Scene script records:
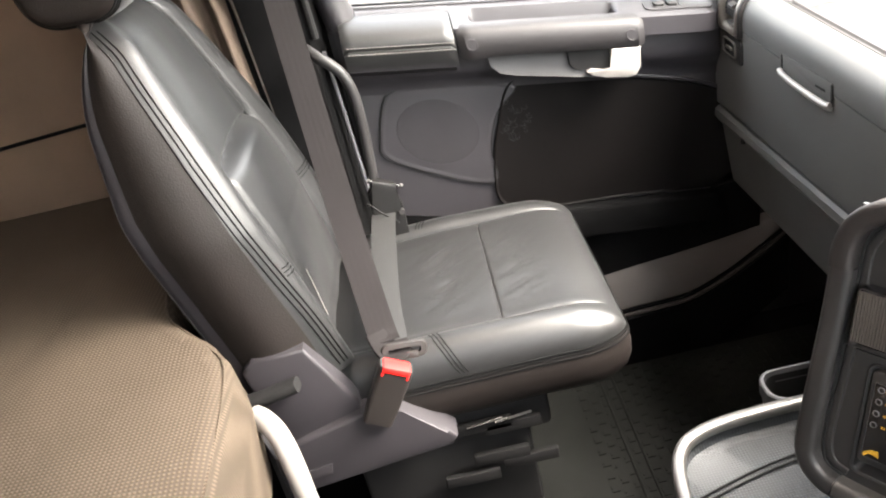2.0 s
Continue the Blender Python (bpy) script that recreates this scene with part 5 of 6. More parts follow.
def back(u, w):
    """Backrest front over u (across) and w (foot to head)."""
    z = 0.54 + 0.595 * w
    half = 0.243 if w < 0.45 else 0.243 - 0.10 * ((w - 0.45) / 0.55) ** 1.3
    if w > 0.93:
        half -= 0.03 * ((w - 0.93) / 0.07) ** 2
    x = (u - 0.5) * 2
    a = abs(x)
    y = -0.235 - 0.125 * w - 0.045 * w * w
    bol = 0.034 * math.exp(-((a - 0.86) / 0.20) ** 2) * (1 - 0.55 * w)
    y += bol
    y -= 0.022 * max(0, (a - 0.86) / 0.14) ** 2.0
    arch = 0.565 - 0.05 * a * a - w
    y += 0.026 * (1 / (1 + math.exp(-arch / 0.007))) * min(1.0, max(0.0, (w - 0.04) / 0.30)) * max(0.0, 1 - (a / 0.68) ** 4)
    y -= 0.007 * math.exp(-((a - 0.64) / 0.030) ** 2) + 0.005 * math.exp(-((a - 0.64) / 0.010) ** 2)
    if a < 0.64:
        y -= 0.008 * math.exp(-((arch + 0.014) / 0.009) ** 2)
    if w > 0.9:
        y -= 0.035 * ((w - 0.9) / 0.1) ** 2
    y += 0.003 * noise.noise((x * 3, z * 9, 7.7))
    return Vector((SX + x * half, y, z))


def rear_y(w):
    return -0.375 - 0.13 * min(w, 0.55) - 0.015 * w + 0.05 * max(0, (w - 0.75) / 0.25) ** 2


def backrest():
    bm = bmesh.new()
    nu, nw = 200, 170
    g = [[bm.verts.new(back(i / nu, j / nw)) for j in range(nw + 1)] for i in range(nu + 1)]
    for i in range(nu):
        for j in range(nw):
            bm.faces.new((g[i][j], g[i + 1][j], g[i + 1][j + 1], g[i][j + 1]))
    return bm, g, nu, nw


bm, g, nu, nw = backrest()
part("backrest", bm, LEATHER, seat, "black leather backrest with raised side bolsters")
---
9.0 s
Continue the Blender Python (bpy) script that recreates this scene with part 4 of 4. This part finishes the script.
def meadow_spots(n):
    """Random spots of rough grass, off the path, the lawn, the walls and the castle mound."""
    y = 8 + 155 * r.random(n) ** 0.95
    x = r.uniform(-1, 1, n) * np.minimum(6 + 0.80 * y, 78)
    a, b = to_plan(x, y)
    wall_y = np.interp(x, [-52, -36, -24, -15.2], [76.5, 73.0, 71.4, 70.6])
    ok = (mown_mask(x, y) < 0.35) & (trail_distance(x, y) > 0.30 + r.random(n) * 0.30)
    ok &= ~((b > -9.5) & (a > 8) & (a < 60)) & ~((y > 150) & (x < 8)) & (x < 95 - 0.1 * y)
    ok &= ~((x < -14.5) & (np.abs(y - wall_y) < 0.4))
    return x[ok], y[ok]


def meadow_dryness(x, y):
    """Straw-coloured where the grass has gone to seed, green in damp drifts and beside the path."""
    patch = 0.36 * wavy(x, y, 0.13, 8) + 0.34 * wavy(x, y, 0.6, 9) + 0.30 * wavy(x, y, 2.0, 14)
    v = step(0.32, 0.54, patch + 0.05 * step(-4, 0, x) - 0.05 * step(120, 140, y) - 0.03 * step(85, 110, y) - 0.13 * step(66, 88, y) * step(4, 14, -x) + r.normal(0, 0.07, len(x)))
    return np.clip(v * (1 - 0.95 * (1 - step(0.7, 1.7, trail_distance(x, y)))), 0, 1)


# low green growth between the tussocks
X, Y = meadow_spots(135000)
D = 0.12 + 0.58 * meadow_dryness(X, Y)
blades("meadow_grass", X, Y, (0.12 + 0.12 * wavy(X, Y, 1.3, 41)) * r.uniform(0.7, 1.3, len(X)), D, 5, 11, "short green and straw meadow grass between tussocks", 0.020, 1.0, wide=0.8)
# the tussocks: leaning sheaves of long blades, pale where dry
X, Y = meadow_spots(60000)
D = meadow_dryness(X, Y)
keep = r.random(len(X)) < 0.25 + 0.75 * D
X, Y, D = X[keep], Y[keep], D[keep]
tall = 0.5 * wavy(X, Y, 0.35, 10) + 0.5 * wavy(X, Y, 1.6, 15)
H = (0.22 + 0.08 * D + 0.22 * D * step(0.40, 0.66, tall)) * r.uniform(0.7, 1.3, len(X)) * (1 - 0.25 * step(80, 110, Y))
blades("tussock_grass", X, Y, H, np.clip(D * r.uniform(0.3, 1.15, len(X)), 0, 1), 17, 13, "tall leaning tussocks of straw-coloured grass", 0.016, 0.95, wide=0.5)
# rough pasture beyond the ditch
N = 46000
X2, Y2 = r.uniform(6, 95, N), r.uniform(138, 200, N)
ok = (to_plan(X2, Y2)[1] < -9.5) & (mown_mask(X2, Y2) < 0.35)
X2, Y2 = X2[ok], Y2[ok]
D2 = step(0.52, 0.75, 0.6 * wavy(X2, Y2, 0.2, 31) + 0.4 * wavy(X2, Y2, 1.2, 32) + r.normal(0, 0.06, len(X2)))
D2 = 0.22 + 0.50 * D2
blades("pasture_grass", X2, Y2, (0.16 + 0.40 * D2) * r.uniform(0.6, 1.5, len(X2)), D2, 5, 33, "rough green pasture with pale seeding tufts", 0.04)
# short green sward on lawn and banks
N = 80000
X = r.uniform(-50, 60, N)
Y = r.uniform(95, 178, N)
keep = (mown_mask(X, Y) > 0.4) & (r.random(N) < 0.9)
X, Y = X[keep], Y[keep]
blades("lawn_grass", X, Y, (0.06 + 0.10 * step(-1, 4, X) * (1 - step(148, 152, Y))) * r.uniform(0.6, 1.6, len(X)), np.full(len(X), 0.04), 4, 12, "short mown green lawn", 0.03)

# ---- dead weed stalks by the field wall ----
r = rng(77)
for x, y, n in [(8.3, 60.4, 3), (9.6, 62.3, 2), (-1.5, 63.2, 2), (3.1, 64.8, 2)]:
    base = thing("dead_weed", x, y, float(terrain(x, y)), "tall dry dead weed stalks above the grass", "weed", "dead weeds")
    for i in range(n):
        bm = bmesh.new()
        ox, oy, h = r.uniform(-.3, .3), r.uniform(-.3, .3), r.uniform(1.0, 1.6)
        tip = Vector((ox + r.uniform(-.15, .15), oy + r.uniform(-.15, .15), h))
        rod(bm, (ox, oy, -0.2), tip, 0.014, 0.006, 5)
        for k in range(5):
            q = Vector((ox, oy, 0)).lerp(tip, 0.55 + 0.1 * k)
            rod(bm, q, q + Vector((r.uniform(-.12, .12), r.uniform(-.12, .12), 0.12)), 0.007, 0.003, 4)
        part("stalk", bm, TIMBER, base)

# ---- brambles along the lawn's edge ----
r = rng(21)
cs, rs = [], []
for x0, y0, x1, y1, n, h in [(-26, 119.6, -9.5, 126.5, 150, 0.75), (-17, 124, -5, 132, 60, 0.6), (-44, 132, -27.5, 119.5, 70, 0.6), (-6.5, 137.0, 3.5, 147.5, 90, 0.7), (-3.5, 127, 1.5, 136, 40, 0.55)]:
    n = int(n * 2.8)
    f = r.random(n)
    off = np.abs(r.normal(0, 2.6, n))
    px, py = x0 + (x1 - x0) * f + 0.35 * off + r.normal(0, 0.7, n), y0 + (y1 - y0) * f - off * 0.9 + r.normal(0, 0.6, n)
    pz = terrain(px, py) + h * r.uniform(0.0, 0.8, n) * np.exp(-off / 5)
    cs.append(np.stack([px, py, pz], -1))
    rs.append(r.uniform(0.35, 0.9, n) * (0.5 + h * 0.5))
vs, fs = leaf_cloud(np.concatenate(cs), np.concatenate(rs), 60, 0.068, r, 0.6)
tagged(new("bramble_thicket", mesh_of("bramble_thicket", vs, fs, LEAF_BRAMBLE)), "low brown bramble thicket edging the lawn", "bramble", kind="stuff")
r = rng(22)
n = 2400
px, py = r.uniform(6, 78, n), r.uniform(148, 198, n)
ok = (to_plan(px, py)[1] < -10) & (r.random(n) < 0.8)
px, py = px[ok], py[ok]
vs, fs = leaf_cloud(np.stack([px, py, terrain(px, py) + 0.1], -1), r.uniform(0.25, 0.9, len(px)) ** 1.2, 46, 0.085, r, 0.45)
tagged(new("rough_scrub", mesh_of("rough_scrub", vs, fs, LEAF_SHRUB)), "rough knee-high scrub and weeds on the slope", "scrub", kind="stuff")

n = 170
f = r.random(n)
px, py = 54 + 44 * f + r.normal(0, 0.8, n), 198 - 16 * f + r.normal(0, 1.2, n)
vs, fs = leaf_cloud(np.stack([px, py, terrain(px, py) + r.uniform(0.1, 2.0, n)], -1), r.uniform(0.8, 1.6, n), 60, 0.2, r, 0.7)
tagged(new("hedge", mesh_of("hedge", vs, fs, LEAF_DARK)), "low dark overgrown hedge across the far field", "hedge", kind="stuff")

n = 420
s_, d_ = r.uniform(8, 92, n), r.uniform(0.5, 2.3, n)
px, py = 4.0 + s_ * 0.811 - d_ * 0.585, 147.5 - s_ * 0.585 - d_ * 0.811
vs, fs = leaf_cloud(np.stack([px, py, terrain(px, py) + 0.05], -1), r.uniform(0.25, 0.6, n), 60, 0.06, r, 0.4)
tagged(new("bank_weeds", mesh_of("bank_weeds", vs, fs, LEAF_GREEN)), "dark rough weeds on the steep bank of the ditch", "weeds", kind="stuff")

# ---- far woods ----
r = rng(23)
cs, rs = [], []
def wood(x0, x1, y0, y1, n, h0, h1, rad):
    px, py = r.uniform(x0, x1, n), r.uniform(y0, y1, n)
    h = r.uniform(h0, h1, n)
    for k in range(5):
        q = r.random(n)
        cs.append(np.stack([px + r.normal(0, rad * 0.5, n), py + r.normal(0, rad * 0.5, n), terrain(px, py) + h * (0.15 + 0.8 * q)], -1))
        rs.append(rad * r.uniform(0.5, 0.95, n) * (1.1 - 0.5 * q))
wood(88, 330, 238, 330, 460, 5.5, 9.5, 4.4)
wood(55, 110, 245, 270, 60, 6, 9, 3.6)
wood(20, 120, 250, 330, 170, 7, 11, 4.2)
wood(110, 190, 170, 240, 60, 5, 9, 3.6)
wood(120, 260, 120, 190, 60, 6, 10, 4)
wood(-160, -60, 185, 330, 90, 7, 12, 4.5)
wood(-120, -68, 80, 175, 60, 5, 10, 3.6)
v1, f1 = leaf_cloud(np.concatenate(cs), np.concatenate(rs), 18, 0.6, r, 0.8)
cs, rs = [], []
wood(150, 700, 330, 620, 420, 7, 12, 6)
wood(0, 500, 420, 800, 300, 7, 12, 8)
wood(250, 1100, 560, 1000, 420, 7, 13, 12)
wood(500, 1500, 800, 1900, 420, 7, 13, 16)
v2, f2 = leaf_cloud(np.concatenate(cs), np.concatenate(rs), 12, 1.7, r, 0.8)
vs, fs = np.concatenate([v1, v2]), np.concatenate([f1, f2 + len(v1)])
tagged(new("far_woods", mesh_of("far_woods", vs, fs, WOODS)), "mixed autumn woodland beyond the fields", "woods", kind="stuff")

• **WHAT THE TASK ASKS**
Print, from the entries above, the line with "More parts follow.", the line with "return -0.375 - 0.13" and all lines between them, exactly and with nothing else.

• **TASK RESPONSE**
Continue the Blender Python (bpy) script that recreates this scene with part 5 of 6. More parts follow.
def back(u, w):
    """Backrest front over u (across) and w (foot to head)."""
    z = 0.54 + 0.595 * w
    half = 0.243 if w < 0.45 else 0.243 - 0.10 * ((w - 0.45) / 0.55) ** 1.3
    if w > 0.93:
        half -= 0.03 * ((w - 0.93) / 0.07) ** 2
    x = (u - 0.5) * 2
    a = abs(x)
    y = -0.235 - 0.125 * w - 0.045 * w * w
    bol = 0.034 * math.exp(-((a - 0.86) / 0.20) ** 2) * (1 - 0.55 * w)
    y += bol
    y -= 0.022 * max(0, (a - 0.86) / 0.14) ** 2.0
    arch = 0.565 - 0.05 * a * a - w
    y += 0.026 * (1 / (1 + math.exp(-arch / 0.007))) * min(1.0, max(0.0, (w - 0.04) / 0.30)) * max(0.0, 1 - (a / 0.68) ** 4)
    y -= 0.007 * math.exp(-((a - 0.64) / 0.030) ** 2) + 0.005 * math.exp(-((a - 0.64) / 0.010) ** 2)
    if a < 0.64:
        y -= 0.008 * math.exp(-((arch + 0.014) / 0.009) ** 2)
    if w > 0.9:
        y -= 0.035 * ((w - 0.9) / 0.1) ** 2
    y += 0.003 * noise.noise((x * 3, z * 9, 7.7))
    return Vector((SX + x * half, y, z))


def rear_y(w):
    return -0.375 - 0.13 * min(w, 0.55) - 0.015 * w + 0.05 * max(0, (w - 0.75) / 0.25) ** 2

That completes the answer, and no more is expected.